Regulators from the states of Connecticut, Idaho, Massachusetts, Minnesota and North Dakota (“Participating States”) have entered into a settlement agreement with three affiliated debt collection companies to settle allegations that the companies engaged in collection activities that violated the Fair Debt Collection Practices Act, the FTC Act, and state laws and regulations. The settlement requires the companies to pay $500,000 to be divided equally among the Participating States.
The agreement indicates that the companies were licensed as collection agencies under the laws of the Participating States. It also indicates that the Participating States began a multi-state examination of the companies that was conducted concurrently with a targeted review by the CFPB of one of the companies’ federal student loan debt collection activity. The initial examination review period covered collection activity from February 11, 2013 to February 27, 2015, with consideration also given to activity outside of that period.
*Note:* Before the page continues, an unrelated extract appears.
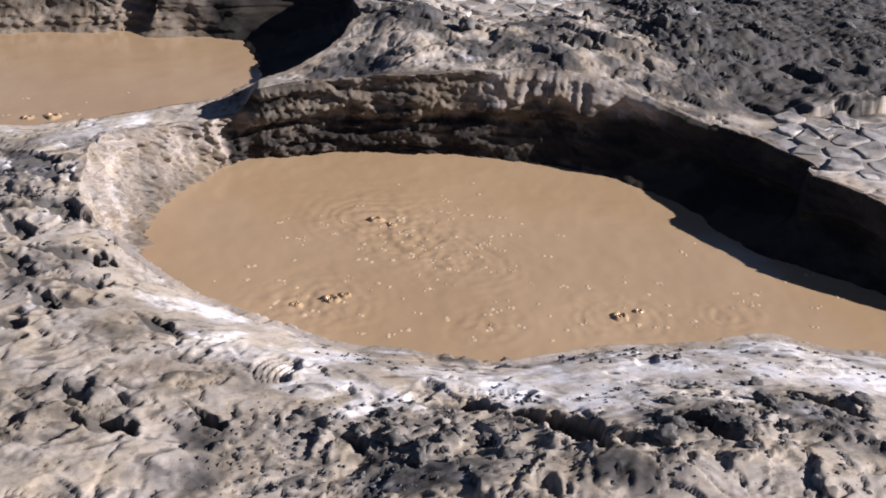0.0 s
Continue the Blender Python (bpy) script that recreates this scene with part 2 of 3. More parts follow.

In addition to alleging that all of the companies failed to provide access to collection records and submit timely and complete responses to requested information in violation of state statutes and regulations, the agreement alleges that one of the companies engaged in the following unlawful conduct:
- To meet revenue goals, the company’s agents were directed to make calls to telephone numbers that previously had been designated as “do not call” and to mark the accounts with a special identifier to avoid disciplinary action for violations of law and company policy. The agreement alleges that such calls violated various FDCPA provisions, such as those limiting third party calls and calls to a consumer at his or her place of employment. It further alleges that the calls constituted unfair conduct in violation of the Consumer Financial Protection Act’s UDAAP prohibition and also violated specified state statutes and regulations.
- The company failed to credit payments made by check on the day the check was received and instead delayed credit until the check cleared, which typically took four to five days. The agreement alleges that such conduct violated the FDCPA prohibition on collecting amounts that are not expressly authorized by the agreement creating the debt or permitted by law, was an unfair or abusive practice in violation of Section 5 of the FTC Act, was unfair, deceptive, or abusive behavior in violation of the CFPA’s UDAAP prohibition, and violated specified state statutes and regulations.
State regulators do not have authority to directly enforce the FDCPA or Section 5 of the FTC Act. However, many state debt collection statutes (such as the Connecticut statute) require debt collectors to comply with the FDCPA. Under Section 1042 of the CFPA, state regulators are authorized to bring a civil action to enforce the CFPA’s UDAAP prohibition against state-licensed entities.
In addition to making the $500,000 payment, the settlement agreement requires the companies to establish a compliance management system that meets specified standards for oversight, monitoring, training, and audits. It also prohibits the companies from continuing to engage in the alleged unlawful conduct, to reimburse consumers for any interest or fees that resulted from not crediting a payment made by check on the date the check was received, and to comply with specified state requirements.